The eviction, filed on December 10, includes court documents showing UW housing officials first threatened Perkins with eviction on September 24, saying they had learned of multiple harassment incidents against both students and staff on campus.

At the time, Perkins had only been accused in a Wisconsin court of one incident: the second-degree sexual assault filed on August 25.

“…We have been made aware of your actions of multiple incidents of harassment, and you have not responded to my request to schedule a meeting to discuss these incidents,” a UW housing official said in the letter to Perkins. “These incidents have been aimed at of [sic] other residents of University Apartments and University Apartments staff and are considered to be a violation of your lease terms and conditions.”

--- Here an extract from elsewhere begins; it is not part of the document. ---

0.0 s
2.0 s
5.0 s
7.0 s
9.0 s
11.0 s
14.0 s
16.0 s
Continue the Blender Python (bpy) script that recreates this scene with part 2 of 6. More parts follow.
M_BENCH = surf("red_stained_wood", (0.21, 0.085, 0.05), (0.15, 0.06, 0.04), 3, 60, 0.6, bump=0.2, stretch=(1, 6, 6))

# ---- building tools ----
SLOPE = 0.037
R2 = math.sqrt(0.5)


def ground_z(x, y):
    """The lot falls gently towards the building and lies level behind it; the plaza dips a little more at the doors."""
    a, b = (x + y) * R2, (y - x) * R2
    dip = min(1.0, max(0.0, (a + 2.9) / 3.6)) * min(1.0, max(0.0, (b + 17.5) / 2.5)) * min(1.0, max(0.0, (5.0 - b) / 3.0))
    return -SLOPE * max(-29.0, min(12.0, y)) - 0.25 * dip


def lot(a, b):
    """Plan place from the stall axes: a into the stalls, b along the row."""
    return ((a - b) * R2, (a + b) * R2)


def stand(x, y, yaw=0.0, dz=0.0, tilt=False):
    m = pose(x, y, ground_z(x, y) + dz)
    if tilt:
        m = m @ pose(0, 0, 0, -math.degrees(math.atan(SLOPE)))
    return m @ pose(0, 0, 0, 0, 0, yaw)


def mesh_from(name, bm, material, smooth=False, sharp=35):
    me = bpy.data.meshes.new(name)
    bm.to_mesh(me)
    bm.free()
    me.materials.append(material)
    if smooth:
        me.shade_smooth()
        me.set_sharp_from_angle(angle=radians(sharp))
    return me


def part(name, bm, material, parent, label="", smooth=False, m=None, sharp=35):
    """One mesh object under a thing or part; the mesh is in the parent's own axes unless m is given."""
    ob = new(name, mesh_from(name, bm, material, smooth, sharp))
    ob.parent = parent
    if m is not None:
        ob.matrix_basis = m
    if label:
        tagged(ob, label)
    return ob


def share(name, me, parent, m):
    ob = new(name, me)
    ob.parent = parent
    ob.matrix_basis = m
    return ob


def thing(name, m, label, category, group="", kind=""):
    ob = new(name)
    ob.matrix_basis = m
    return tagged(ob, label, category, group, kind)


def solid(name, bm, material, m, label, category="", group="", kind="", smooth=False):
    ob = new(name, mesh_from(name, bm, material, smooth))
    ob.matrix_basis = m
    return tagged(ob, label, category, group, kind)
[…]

Kelly Ignatoski, the director of University Apartments, gave him five days to “cease his behavior immediately,” noting that any additional harassment allegations would result in terminating his lease.

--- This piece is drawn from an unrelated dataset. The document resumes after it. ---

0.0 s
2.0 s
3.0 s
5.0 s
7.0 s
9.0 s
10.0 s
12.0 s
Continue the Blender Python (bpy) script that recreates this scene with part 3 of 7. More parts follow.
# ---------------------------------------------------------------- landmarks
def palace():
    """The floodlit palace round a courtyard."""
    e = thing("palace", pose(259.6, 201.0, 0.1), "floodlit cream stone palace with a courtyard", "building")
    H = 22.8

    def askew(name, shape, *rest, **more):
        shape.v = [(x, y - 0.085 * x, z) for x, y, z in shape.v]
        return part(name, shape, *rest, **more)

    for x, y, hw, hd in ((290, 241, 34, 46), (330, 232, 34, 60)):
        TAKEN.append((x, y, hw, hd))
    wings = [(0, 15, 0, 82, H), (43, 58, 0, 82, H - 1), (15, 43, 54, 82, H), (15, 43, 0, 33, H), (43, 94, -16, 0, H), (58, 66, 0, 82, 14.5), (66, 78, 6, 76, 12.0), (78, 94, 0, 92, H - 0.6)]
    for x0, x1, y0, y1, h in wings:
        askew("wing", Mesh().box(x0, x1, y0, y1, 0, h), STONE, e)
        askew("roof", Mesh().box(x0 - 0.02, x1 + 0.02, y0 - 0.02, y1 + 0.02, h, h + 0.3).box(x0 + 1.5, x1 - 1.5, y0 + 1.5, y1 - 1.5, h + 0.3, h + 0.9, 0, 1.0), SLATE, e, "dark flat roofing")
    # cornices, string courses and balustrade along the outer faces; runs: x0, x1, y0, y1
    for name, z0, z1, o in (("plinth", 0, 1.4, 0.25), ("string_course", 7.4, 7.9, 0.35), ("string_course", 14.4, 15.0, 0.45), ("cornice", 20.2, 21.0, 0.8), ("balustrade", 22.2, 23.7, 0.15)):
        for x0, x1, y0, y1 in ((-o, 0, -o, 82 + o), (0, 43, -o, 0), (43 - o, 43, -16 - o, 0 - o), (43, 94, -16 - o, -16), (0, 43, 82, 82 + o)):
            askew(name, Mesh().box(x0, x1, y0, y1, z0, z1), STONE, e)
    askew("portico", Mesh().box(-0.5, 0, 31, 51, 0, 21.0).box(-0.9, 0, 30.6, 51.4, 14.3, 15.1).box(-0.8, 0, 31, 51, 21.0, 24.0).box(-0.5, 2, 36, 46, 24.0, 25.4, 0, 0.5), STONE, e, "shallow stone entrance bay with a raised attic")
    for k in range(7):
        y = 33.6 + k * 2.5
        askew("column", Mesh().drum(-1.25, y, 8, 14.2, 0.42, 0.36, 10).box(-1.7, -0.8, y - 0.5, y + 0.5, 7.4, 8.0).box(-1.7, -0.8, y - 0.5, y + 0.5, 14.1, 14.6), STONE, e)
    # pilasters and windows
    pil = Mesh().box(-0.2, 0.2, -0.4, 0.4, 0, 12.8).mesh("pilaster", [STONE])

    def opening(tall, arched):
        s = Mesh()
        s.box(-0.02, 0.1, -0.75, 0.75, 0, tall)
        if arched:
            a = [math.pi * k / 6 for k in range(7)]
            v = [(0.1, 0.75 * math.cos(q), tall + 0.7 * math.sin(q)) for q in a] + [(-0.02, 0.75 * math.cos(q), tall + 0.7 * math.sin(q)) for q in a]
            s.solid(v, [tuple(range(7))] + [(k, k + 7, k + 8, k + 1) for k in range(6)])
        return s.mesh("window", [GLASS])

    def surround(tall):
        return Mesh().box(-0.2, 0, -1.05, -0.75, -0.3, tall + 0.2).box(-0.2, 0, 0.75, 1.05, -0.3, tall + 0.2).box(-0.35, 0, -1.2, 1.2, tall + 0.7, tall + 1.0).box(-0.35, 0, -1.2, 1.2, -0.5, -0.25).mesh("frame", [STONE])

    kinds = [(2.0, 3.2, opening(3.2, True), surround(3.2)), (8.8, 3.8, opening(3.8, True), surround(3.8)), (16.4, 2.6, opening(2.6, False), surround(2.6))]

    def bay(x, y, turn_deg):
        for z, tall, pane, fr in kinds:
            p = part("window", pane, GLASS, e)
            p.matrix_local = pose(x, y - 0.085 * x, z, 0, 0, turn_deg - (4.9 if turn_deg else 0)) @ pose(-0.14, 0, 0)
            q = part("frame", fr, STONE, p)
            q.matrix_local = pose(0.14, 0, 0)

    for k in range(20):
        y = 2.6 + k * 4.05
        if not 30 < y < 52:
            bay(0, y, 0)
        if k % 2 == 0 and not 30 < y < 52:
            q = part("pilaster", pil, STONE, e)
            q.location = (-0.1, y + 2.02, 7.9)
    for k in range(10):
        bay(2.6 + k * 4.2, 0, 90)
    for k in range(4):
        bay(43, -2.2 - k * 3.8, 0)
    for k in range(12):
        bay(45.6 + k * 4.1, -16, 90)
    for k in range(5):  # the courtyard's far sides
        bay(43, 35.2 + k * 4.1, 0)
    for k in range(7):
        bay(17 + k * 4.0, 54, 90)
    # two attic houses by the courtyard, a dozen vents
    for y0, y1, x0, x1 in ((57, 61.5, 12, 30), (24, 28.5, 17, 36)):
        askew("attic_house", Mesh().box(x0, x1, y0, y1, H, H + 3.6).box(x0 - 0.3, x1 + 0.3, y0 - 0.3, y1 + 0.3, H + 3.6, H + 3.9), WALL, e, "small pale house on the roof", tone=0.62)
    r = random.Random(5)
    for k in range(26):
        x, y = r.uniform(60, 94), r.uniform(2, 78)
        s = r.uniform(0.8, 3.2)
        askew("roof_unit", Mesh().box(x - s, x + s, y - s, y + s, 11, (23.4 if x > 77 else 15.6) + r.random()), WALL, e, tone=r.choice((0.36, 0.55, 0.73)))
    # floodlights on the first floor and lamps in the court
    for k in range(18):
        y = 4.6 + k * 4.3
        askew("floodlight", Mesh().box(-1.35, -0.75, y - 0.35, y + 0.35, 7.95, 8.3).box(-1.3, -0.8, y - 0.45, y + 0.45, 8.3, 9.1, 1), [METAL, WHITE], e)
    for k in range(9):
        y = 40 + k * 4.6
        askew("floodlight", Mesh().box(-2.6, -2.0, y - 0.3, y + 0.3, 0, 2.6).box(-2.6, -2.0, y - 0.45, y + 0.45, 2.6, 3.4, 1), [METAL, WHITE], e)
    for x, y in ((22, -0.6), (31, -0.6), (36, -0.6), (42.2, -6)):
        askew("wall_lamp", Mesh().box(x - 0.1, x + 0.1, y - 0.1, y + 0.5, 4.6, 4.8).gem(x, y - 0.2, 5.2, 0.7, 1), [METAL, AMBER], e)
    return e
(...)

Weeks after receiving that letter, court filings indicate Perkins was accused of similar behavior two more times: he was cited in Sauk County for fourth-degree sexual assault on November 3, then charged with “lewd and lascivious behavior” on November 8 for the incident where he’s accused of harassing a man in a gym on Monroe Street.

The next communication including in the eviction court filing from the university comes on November 15. He was told his lease will be terminated effective December 1 because he was no longer a student at the university, making him ineligible for housing.

“Because you have been officially suspended by the University effective November 10, 2021 and are no longer a student at the University of Wisconsin-Madison, you are no longer eligible to live in University Apartments,” a UW housing official wrote. She noted that only single graduate students are eligible to live in his apartment.

However, by all indications, Perkins didn’t leave. In Wisconsin, a lease termination letter typically precedes a formal eviction filing as only a judge can ultimately order someone out of their home.

But it wasn’t until ten days after his lease was terminated that the university formally filed to evict Perkins from Eagle Heights, according to court records.

By that time, he was accused of offending yet again: this time, the most recent third-degree sexual assault, reported to UW police officers as happening on December 7 at that same apartment.

This article was updated to include comment from the University of Wisconsin campus police department.